In Spring 2021 - Spanish 63.01: Latin American Film.
In this survey of Latin American film we will study the Mexican Golden Age of film (1936-1969), Cuba’s revolutionary film (Lucia) as well as other radical films of the 60s (Sangre del condor), and women’s films. We will end looking at the most important production coming out of Latin America today such as the films of Francisco Lombardi, Claudia Llosa, Lucrecia Martel and others. We will also study important film manifestos. Dist: ART; WCult: NW. Professor: Silvia Spitta.
In Winter 2022 - Spanish 63.10: Family Matters: Pedro Almodóvar, Gender Reversals, and New Communities.

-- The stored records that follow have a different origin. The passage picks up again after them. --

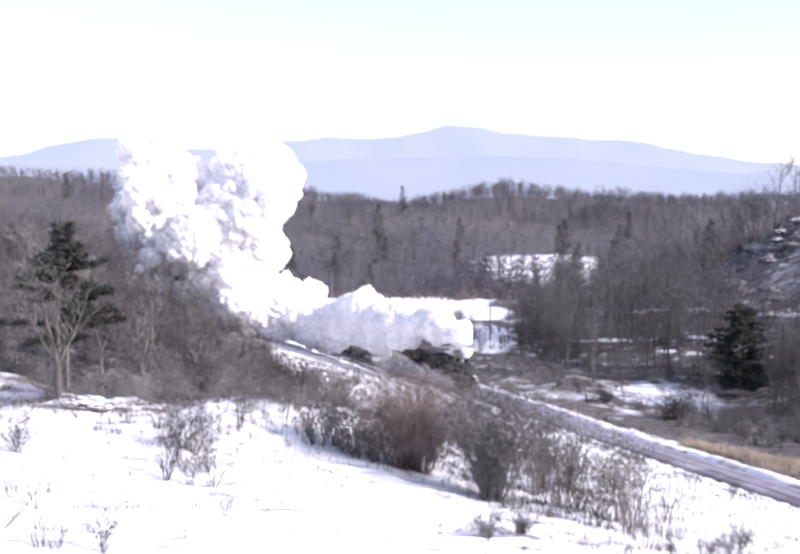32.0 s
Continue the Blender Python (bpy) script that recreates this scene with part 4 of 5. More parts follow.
# ---- train ----
def locomotive():
    """Front coupler at x = 0, rearwards along -x, rail top at z = 0."""
    loco = new("steam_locomotive")
    bm = bmesh.new()
    add_cyl(bm, (-2.6, 0, 2.75), (-1, 0, 0), 0.92, 1.02, 7.0, 28)
    part("boiler", bm, M_BLACK, loco)
    bm = bmesh.new()
    add_cyl(bm, (-0.95, 0, 2.75), (-1, 0, 0), 0.95, 0.95, 1.7, 28, 0.03)
    part("smokebox", bm, M_GREY, loco, "graphite grey smokebox")
    bm = bmesh.new()
    add_cyl(bm, (-0.96, 0, 2.75), (1, 0, 0), 0.78, 0.55, 0.16, 24, 0.02)
    part("smokebox_door", bm, M_GREY, loco)
    bm = bmesh.new()
    add_cyl(bm, (-1.75, 0, 3.6), (0, 0, 1), 0.30, 0.36, 0.75, 18)
    add_cyl(bm, (-1.75, 0, 4.33), (0, 0, 1), 0.42, 0.40, 0.10, 18)
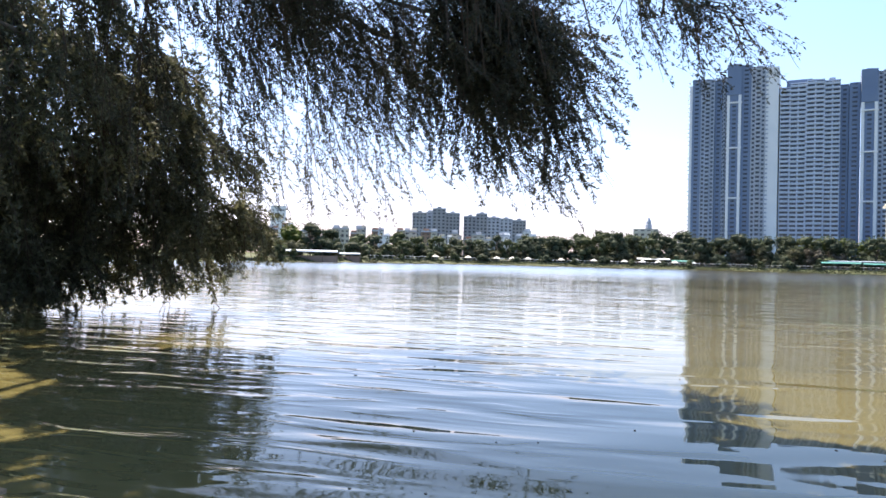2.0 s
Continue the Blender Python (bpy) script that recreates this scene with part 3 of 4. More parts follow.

Pedro Almodóvar Caballero, Spain's most internationally acclaimed and prize-winning filmmaker will be studied in this course for offering a rich counter-cultural filmography that is in deep dialogue with notions of freedom, creativity, contestation, and justice. Almodóvar's filmmaking, both in aesthetic and cultural terms, addresses issues which will appeal to students interested in understanding how culture, politics, and aesthetics get entangled in ways that “queer” gender identity, family structures, notions of community and the societal expectations and limitations surrounding them. The course will also compare his work with other contemporary filmmakers that have reconfigured in their films the boundaries of “family.” Dist.: ART; WCult: CI. Professor Annabel Martín.